The record reflects that the State argued to the jury that it could convict Chaffin for one charge of tampering based on one of two separate instances of tampering. This is evidenced by the State’s response when the court asked what the tampering with evidence charge went to: concealing the grow house or burying the body. The State responded: “Well, if you look at the Information, there was no motion for statement of particulars, it said destroy a thing or object, so it could be either one.” The State’s explanation to the jury in closing argument was no different, and it specifically referenced the opening of two separate and distinct investigations, one instigated by the girlfriend calling about the grow house and the other to investigate the killing:
Now was there an investigation pending when he buried his dad and destroy (sic) and the marijuana and the grow house and all that stuff?
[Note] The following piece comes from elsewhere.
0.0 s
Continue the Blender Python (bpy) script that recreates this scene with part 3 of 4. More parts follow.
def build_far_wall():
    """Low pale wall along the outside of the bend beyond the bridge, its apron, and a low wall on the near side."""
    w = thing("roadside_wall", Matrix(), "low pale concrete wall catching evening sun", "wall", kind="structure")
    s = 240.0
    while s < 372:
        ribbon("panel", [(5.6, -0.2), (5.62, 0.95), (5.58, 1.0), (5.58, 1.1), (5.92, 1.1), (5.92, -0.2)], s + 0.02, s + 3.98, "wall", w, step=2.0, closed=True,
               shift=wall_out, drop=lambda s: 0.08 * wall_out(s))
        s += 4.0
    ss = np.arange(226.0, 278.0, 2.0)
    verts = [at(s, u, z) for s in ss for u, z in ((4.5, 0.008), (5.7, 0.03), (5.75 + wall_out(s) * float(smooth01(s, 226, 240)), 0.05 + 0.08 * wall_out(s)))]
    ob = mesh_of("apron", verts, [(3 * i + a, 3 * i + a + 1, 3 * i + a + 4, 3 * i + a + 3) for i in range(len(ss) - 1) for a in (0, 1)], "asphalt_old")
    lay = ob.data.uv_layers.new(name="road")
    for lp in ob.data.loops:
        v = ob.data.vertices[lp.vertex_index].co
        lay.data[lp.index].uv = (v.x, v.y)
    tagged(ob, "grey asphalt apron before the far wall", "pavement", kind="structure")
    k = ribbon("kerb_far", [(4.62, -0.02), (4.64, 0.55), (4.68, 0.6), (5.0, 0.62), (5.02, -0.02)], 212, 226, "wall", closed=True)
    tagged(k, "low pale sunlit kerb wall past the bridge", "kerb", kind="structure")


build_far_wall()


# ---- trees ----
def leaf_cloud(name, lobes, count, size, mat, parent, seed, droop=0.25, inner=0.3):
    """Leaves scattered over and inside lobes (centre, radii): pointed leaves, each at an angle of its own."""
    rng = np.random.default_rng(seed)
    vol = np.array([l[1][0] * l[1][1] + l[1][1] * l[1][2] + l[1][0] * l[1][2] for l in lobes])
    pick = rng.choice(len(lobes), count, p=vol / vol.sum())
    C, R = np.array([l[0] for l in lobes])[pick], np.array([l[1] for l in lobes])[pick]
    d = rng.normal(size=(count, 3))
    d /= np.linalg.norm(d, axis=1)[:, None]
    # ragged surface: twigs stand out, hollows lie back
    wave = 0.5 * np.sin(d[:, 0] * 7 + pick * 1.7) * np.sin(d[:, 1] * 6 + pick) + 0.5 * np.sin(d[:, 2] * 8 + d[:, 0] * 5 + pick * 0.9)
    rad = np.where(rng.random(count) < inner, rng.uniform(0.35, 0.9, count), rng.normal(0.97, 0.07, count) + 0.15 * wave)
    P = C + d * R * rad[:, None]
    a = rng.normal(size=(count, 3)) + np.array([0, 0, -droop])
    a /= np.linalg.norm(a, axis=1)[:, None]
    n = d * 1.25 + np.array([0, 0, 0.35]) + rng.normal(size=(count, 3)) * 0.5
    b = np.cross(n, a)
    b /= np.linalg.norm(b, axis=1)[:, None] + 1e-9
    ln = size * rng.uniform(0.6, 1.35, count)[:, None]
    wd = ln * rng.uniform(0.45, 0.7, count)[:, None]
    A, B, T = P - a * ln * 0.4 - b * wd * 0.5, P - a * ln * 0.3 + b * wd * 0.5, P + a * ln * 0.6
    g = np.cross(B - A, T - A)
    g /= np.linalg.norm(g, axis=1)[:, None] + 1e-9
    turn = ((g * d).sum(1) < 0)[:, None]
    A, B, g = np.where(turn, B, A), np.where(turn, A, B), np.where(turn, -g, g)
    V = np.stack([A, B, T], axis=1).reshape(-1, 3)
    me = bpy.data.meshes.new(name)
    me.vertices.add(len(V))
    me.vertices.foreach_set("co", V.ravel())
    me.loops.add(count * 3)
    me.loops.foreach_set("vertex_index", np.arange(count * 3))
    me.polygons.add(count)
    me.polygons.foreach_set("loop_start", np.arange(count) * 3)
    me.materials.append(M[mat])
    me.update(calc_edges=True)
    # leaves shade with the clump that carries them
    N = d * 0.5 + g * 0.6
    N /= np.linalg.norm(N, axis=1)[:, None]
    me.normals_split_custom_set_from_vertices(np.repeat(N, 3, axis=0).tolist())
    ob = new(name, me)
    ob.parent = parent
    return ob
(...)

No, not yet. Was it about to be instituted? [His girlfriend] called the cops, right? And when a person murders someone, kills them, whether it’s justifiable or not, guess what’s about to be instituted? An investigation, okay?
Under the guidance of Perley, we hold that the “State’s actions made the unanimity of the jury’s verdict questionable as some members of the jury could have determined” that Chaffin’s role in covering up the grow house constituted tampering while others could have determined that burying his father constituted tampering. Id. at 674-75. Accordingly, we reverse Chaffin’s conviction for tampering and remand for a new trial on that charge.
Affirmed in Part; Reversed in Part and Remanded.
STEVENSON, J., and SINGHAL, RAAG, Associate Judge, concur.
1 Miranda v. Arizona, 384 U.S. 436, 86 S. Ct. 1602, 16 L.Ed.2d 694 (1966).
2 See Reed v. State, 96 So. 3d 1118 (Fla. 1st DCA 2012). There, Judge Wolf in a concurrence noted that effective Miranda warnings should not be rattled off in a rapid fire manner, but should be communicated at a normal cadence. Id. at 1118.